Palestinian interior minister, Hani Al-Qawasmi, resigned Monday from his post after a series of deadly infighting between the rival Hamas and Fatah parties in Gaza.
Palestinian interior minister, Hani Al-Qawasmi, resigned Monday from his post after a series of deadly infighting between the rival Hamas and Fatah parties in Gaza.
Al-Qawasmi’s resignation has been announced officially in a press conference Al-Qawasmi has held in front of his house in Gaza City.
The interior minister cited lack of cooperation by the rival parties with respect to the implementation of his security plan.
“I told the parties concerned; we are in a new stage, time is different, but they haven’t listened to my appeals for restraint, as if the Mecca deal did not mean end of all the previous mess”, aL-Qawasmi told reporters.
He added “ I told the president I can not continue in an empty post unless I am equipped with all required capabilities”.
Asked by IMEMC whether there has been lack of cooperation by the security bodies since his plan was first declared, the outgoing minister maintained “ actually we touched good intentions by all the security bodies, the problem does not lie in them”.

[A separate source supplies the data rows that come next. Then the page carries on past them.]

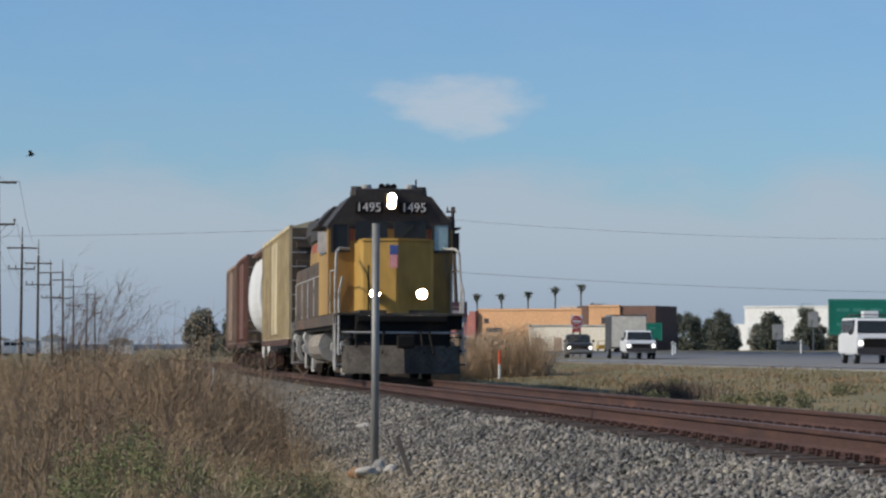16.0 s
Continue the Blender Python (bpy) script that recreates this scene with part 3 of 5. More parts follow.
def store():
    t = thing("store_building", "long flat-roofed orange and red stucco store", "building", m=pose(44.2, 500, 0.7, 0, 0, -32) @ pose(-42.6, 0, 0))
    part("wall", box(B(), 42.6, 65.6, 0, 9, 0, 7.5), "orange_wall", t, "orange stucco wall")
    part("wall", box(B(), 65.6, 71.8, -1.2, 9, 0, 8.1), "orange_wall", t, "orange stucco corner block")
    # right end of the store: shade is put into the brown colour
    part("wall", box(B(), 71.82, 78.6, -0.8, 9, 0, 8.05), "brown_and_shade", t, "end wall with shade put into its brown colour")
    part("pilaster", box(B(), 64.3, 65.58, -1.3, -0.02, 0, 8.1), "brown_and_shade", t, "brown pilaster")
    part("pilaster", box(B(), 41.3, 42.58, -1.0, 20, 0, 7.1), "red_wall", t)
    part("wall", box(B(), 25.6, 41.28, 1.0, 20, 2.6, 6.5), "red_wall", t, "red sloping roof front")
    part("wall", box(B(), 22.0, 41.28, 0.0, 20, 0, 2.58), "white", t, "white lower wall")
    part("parapet", box(B(), 42.6, 65.6, -0.12, -0.01, 7.25, 7.6), "orange_wall", t)
    part("cornice", box(B(), 65.6, 71.8, -1.35, -1.21, 7.85, 8.2), "orange_wall", t)
    for x0, x1, z0, z1 in ((43.9, 44.9, 5.0, 5.8), (44.4, 47.6, 3.3, 4.1), (56.2, 58.8, 3.4, 4.4), (68.2, 70.0, 4.9, 6.0), (60.8, 64.0, 3.6, 4.3)):
        window_on(t, x0, x1, -0.0 if x1 < 65 else -1.2, z0, z1)
    part("duct", box(B(), 57.0, 60.5, 5, 8, 7.502, 8.1, 0.05), "truck_grey", t, "grey roof unit")


store()
t = thing("low_building", "cream flat-roofed shed beside the store", "building", m=pose(46.9, 437, 0.6, 0, 0, -32) @ pose(-46.9, 0, 0))
part("wall", box(B(), 46.9, 62.4, 0, 10, 0, 4.0), "cream", t)
part("roof", box(B(), 46.7, 62.6, -0.2, 10.2, 4.002, 4.2), "truck_grey", t)
for a in (48.0, 51.5, 56.5):
    part("door", box(B(), a, a + 1.3, -0.06, -0.002, 0, 2.1), "tan_grey", t)
t = thing("warehouse", "plain white warehouse behind trees", "building", m=pose(105.4, 560, 0.8, 0, 0, -45))
part("wall", box(B(), 0, 30, 0, 30, 0, 9.0), "white", t)
part("roof", box(B(), -0.2, 30.2, -0.2, 30, 9.002, 9.3), "white", t)
part("annex", box(B(), -4.5, -0.02, 3, 20, 0, 5.6), "white", t, "low white annex")
for a in (2.5, 7, 11.5, 16):
    part("door", box(B(), a, a + 2.4, -0.08, -0.002, 0, 3.2), "truck_grey", t)


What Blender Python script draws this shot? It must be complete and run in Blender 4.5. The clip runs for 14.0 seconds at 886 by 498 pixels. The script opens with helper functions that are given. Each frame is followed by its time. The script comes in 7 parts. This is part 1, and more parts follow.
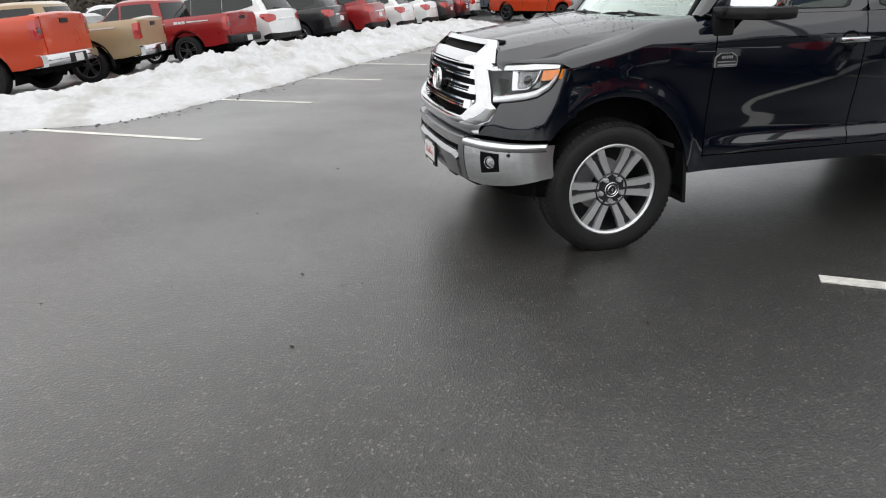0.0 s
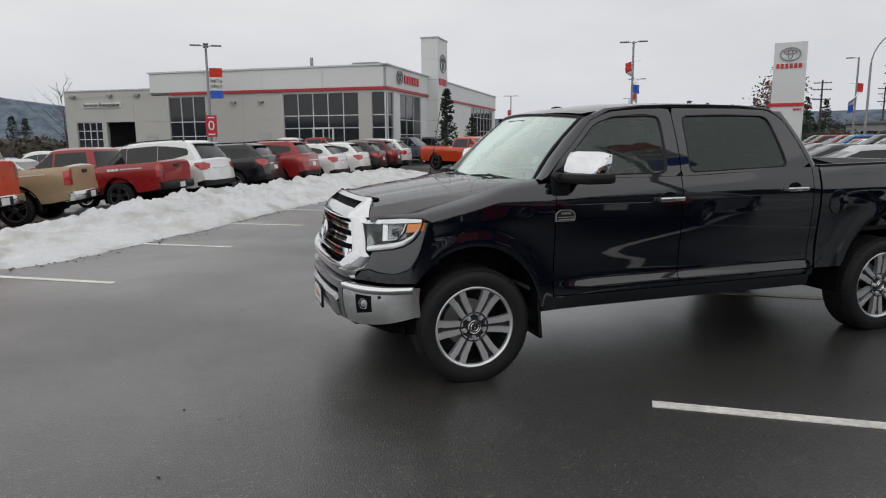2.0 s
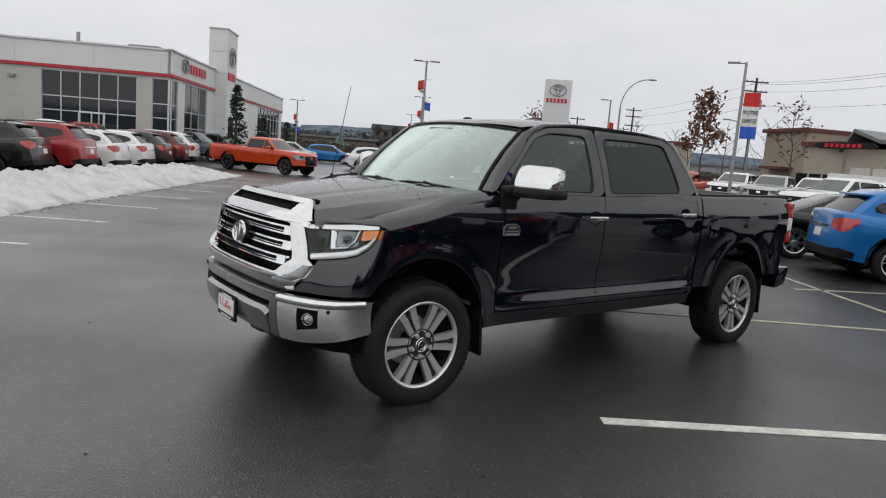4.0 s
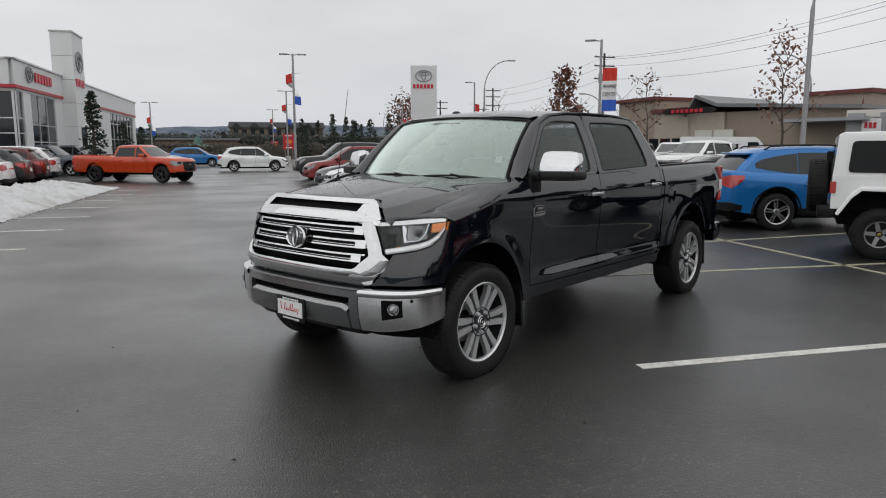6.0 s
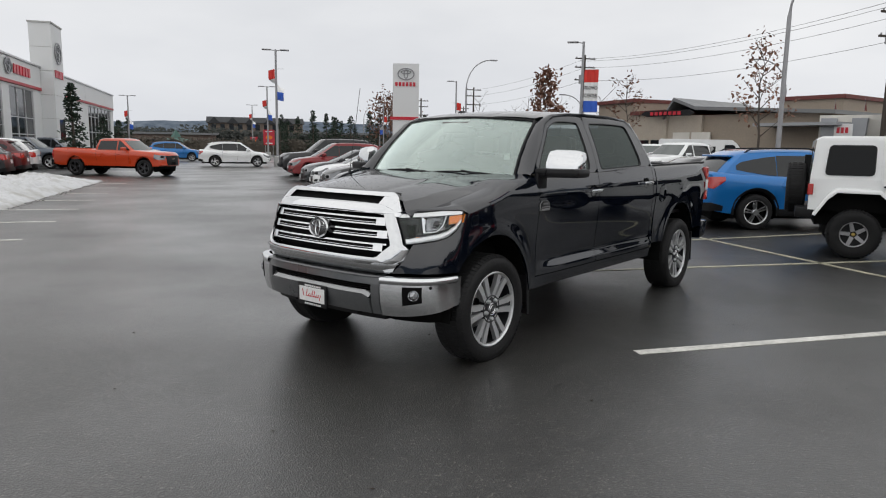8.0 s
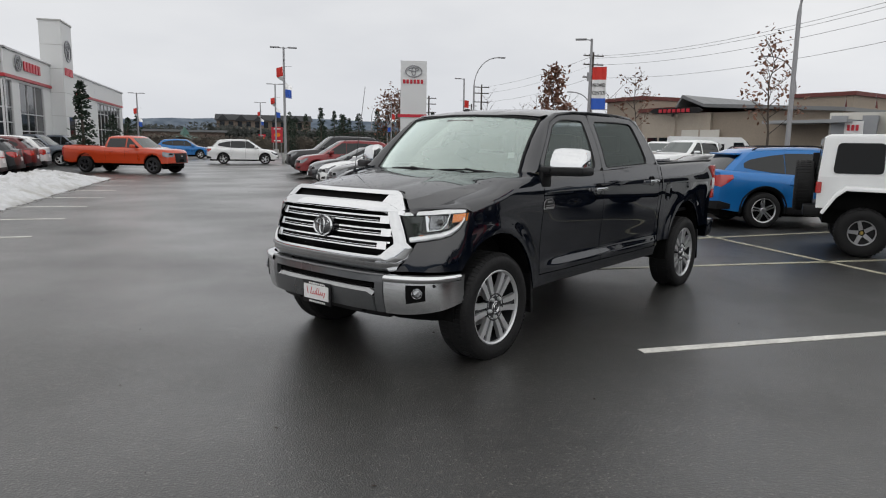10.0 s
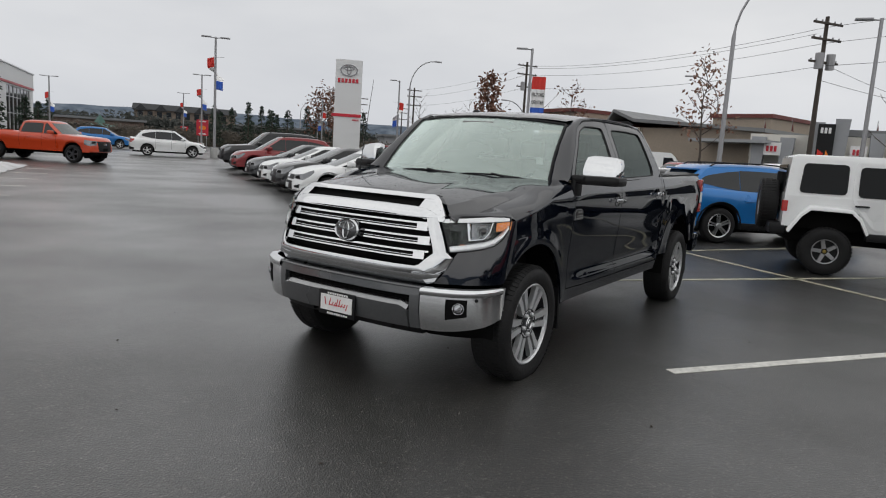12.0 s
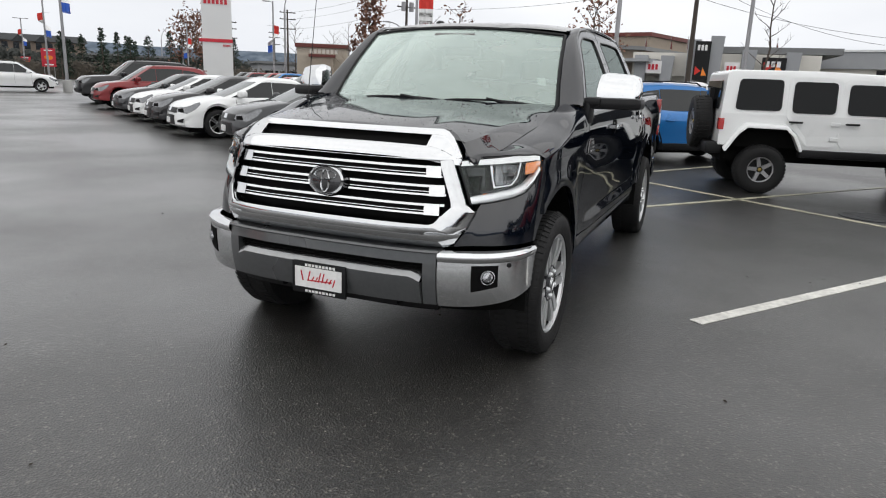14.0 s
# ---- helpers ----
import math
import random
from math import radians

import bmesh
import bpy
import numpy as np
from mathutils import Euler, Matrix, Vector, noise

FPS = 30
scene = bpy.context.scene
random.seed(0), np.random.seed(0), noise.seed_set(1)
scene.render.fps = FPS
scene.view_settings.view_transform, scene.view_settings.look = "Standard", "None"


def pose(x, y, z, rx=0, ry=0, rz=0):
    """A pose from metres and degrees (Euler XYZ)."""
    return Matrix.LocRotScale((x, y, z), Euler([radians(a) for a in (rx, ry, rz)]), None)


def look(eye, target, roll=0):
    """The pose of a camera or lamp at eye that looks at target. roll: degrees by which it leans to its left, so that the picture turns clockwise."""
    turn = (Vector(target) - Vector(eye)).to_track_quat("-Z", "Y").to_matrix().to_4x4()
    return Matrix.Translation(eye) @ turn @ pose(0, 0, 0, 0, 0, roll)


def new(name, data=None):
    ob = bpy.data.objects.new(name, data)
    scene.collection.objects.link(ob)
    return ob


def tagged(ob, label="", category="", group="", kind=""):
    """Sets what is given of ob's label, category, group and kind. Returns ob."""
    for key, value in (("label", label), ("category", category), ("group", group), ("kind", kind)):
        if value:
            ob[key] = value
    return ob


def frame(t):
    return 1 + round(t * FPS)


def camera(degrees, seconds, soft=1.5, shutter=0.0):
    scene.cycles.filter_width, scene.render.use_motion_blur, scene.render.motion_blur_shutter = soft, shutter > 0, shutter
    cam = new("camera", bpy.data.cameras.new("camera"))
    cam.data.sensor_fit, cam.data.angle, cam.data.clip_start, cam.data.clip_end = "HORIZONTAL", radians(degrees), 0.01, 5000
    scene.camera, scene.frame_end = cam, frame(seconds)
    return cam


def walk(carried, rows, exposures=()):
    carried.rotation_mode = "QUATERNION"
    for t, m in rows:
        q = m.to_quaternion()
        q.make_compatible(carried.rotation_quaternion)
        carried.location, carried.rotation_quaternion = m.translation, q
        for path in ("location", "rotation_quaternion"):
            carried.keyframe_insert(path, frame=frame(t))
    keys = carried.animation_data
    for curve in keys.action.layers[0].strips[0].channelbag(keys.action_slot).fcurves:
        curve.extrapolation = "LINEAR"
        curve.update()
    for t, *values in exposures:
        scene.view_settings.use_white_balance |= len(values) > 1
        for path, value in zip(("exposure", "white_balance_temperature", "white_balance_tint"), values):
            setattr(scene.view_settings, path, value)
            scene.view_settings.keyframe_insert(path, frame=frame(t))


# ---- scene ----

Minister aL-Qawasmi, an independent academic, has joined the coalition government after heated debates between Hamas and Fatah over the would-be interior minister. Fatah had insisted that the minister should be a strong person in order to enforce order.
The resignation, which was rejected last February by the Palestinian cabinet, came hours after the interior minister, announced commencement of his long-waited security plan, aimed at containing violence and internal unrest.
Over the past couple of days, 7 Palestinians have been killed and more than 30 others wounded after sporadic violence flared up between Hamas and Fatah, the parties in power, when a Fatah member was shot dead in northern Gaza.
Hamas and Fatah have traded accusations over the latest wave of killings, which is considered the deadliest since the two parties signed in Mecca early in February a power-sharing deal and vowed to put an end to their internecine fighting.
Commentators believe that the Mecca deal should be reactivated and consolidated in a way that make the rival parties committed to the agreement, given the fact that both Hamas and Fatah have now reached a point of no return.
Gaza internal unrest, involving factional infighting, family feuds and attacks on locals’ properties, has claimed the lives of about 400 residents over the past 14 months in the wake of a crippling international economic embargo on the Hamas-led government.
The Quartet committee for promoting peace in the Middle East (United Nations, United States, European Union, Russia) has been demanding the governing Islamist Hamas to recognize Israel renounce violence and accept past signed agreements before it wins international recognition.